Durée totale : 245 minutes 
(+ documentaire : 56 minutes)

3 DVD Opus Arte 
8 09478 00900 9



Un grand spectacle fait-il un grand DVD ? Si l'on aurait pu craindre que le passage au petit écran (si grand soit-il) limite l'impact d'une oeuvre avant tout grandiose, d'emblée il faut mettre de côté nos appréhensions. D'un spectacle scéniquement inégal et pas toujours inspiré, la caméra ne garde que les qualités.

Un nom suffit d'ailleurs à rendre ce coffret indispensable : Anna Caterina Antonacci. Il est rare qu'une artiste, riche déjà d'une carrière internationale, se révèle aussi complètement et de manière aussi imprévisible dans un rôle qu'elle transcende et qu'elle magnifie au point de se confondre avec lui. Comment croire en effet que cette Cassandre aux allures d'Anna Magnani qui s'avance lentement sur la scène plongée dans la pénombre, que cette vierge visionnaire qui erre sans espoir durant la Marche troyenne, que cette prophétesse maudite dont la mélancolie confine à la neurasthénie dans le finale, ne soit pas Antonacci elle-même ? Tragédienne farouche et tendre, au chant implacable et halluciné, elle hypnotise d'emblée le spectateur qui ne peut en détacher les yeux. 


Cassandre (Anna Caterina Antonacci) 
© Marie Noëlle Robert

Oserons-nous l'avouer ? Tout le reste pâlit comparé à cette tornade. Même Susan Graham, gênée par un costume masculin qui étouffe sa féminité et sa sensualité, met du temps à trouver ses marques en Didon. Mais magnifique et souveraine déjà au quatrième, où le duo d'amour hors du temps atteint une dimension cosmique digne de Tristan, le dernier acte chauffé à blanc est à faire frémir et pleurer. Autour de ces deux torches vives gravite une galerie de chanteurs impressionnante, dont on retiendra l'Enée effacé et dépossédé de son destin de Gregory Kunde, le Chorèbe plein de classe de Ludovic Tézier, le Iopas aux nuances infinies de Mark Padmore ou encore le Narbal autoritaire de Laurent Naouri.
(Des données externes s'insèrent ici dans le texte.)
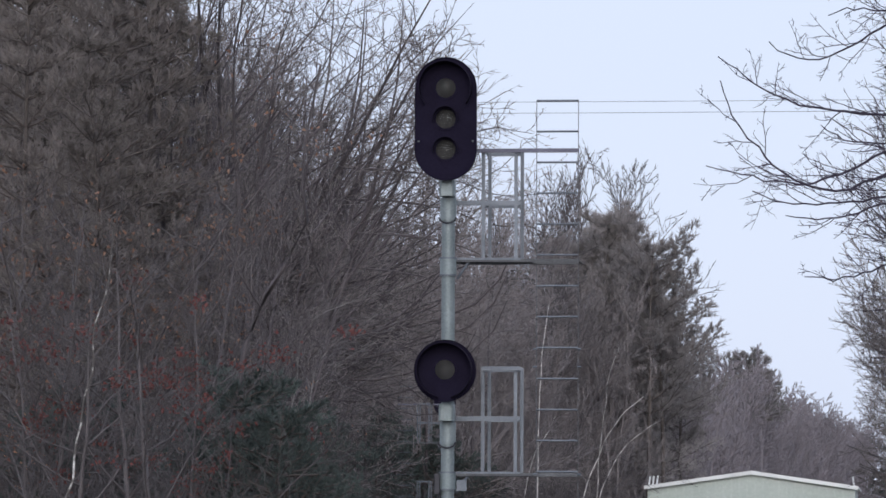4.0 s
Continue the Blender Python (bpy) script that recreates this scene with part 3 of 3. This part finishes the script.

En s'appliquant à scruter au plus près le jeu des interprètes, la caméra parvient à nous faire pénétrer au coeur du déchirement que vivent les personnages. Travellings, alternance de plans et de prises de vue tentent - sans toujours y parvenir - de faire le lien entre tragédie collective et drame individuel. Grande trouvaille de la mise en scène, le vaste miroir incliné au fond de la scène permet les effets les plus saisissants, notamment lors de l'évocation du cheval de Troie par Cassandre.

Faute d'être véritablement inspirée, la mise en scène de Yannis Kokkos parvient néanmoins à retrouver ce souffle épique qui a tant fasciné et marqué le jeune Berlioz. Toutefois, la grande disparité entre les deux parties de líouvrage prive le spectacle díune réelle force et díune vraie cohérence.

D'ailleurs, ce n'est pas dans la mise en scène mais plutôt dans la direction survoltée de John Eliot Gardiner que l'on trouvera drame, passion et théâtralité, aidé d'un orchestre totalement acquis à sa vision de l'oeuvre, d'un choeur impeccable de diction, d'homogénéité et d'investissement.

La seule question est de savoir s'il est encore aujourd'hui utile de présenter Les Troyens dans leur exhaustivité ? Est-ce rendre service à Berlioz que de donner l'intégralité des ballets - issus de la tradition du Grand opéra - au détriment du finale original, tronqué, et qui semble particulièrement passionnant ? Fuit Troja. Stat Roma.